Ho letto su un blog o forse su Facebook o su Twitter, non certo su un giornale di carta, che un tipo (o una tipa) sta cercando consensi per dire che l’autunno è tutto tranne che una bella stagione. Chissà quanto e dove troverà dei consensi, mentre da par mio resto con Giacomo Bologna che allo scrittore Franco Piccinelli, in un bar di Neive, un giorno disse, “a mi ‘n piòs l’istà, ma l’è csi bel l’invern”. Tradotto: “A me piace l’estate ma è così bello l’inverno”, cioè tutto, per uno che in maniera straripante amava la vita. La scansione delle stagioni, del resto, sono una parabola della vita. C’è l’autunno degli anni, ma dipende, così come c’è l’autunno della politica… Poi passato l’inverno arriva anche la primavera (ma nel campo della politica sembra che sia saltata da qualche anno, secondo il detto che non ci son più le mezze stagioni). In ogni caso le stagioni hanno sempre dentro di sé una promessa e una sorpresa, che magari si coglie più fa vecchi che da giovani.



L’altro giorno ero a Colorno, il paese dominato dalla maestosa reggia, che oggi ospita una scuola di cucina internazionale. E con me c’era il rettore emerito Gualtiero Marchesi, accanto alla biondissima sindaca del paese, Michela Canova. La quale mi ha detto, con una certa sorpresa, che poche sere prima, al teatro Farnese di Parma, una platea di giovani berrette bianche hanno accolto Marchesi con un’ovazione straordinaria, come una star. Gualtiero Marchesi è, per intenderci, l’icona della cucina italiana, ha 83 anni e da meno di un mese ha annunciato che partirà con una nuova avventura che avrà la sua firma, ad Agrate Conturbia, in un castello tra il lago d’Orta e il lago Maggiore. Si può parlare di autunno in questo caso? Sì certo, l’autunno dei funghi e della cassoeula, dei piatti corroboranti che infondono un ché di calore, ma non certo quello dell’età, che si sublima come un bicchiere di vino invecchiato, ricco di sfumature.



Con Marchesi, che Luigi Veronelli aveva soprannominato Il Divino, eravamo in giuria per decretare il miglior Tortèl Dòls di Colorno preparato da otto azdore (è il nome che viene dato a quelle casalinghe coi muscoli di un fassone, tanto sono allenate a tirare la pasta) e ad un certo punto, in mezzo agli assaggi, ha tratto una massima brasiliana: “Lascia com’è per vedere come rimane”. Un monito agli chef che ricercano eccessive elaborazioni, gli stessi che in questi giorni vengono citati nelle classifiche delle guide, dalle quali Marchesi si tolse, polemicamente anni fa, in particolare dalla Michelin.

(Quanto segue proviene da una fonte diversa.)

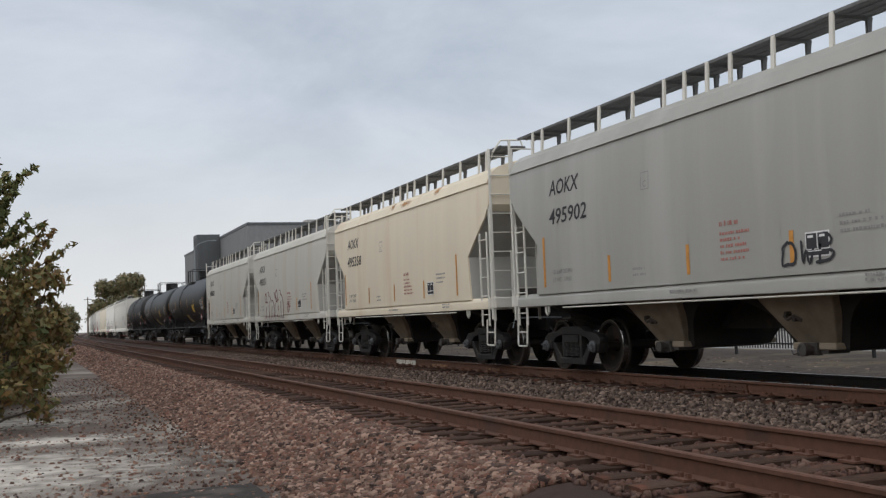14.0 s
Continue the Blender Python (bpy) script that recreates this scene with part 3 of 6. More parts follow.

E ne aveva ben donde, essendo predestinato a ricoprire il ruolo di padre nobile della nostra cucina, con la soddisfazione di avere attorno tanti ragazzi assetati dei suoi saperi. Che lo applaudono, anziché giudicarlo. Perché quando uno diventa un maestro è di un’altra razza. Merce rara di questi tempi.

Sul detto brasiliano ha dunque reagito il presidente della Camera di Commercio di Parma, Andrea Zanlari, che è anche uno storico dell’alimentazione oltreché fratello di un cioccolatiere molto bravo, che ha raccontato come questi tortelli dolci, farciti di mostarda, si cuocevano la sera e poi si mettevano a riposare tutta la notte della vigilia, con tanto di burro e formaggi. Solo il giorno di Natale si friggevano, per servirli a pranzo aprendo un copioso Lambrusco. Bè a me l’autunno piace solo al pensiero del ripieno di questo tortello: mostarda (con pere nobili, anguria bianca, mele cotogne, limoni e senape), pan grattato, vino cotto e un tocco di confettura di susine. Alla fine dei nostri assaggi ha vinto il campione n. 8, all’unanimità, e solo 3 tortelli su 8, almeno per me, avevano superato la sufficienza. Ma quanta storia racchiude quel piatto, quanta dedizione e quanto dolce autunno c’è nel lento adagio di quelle azdore virtuose e orgogliose, che ti dicono: “E’ questa l’Italia!”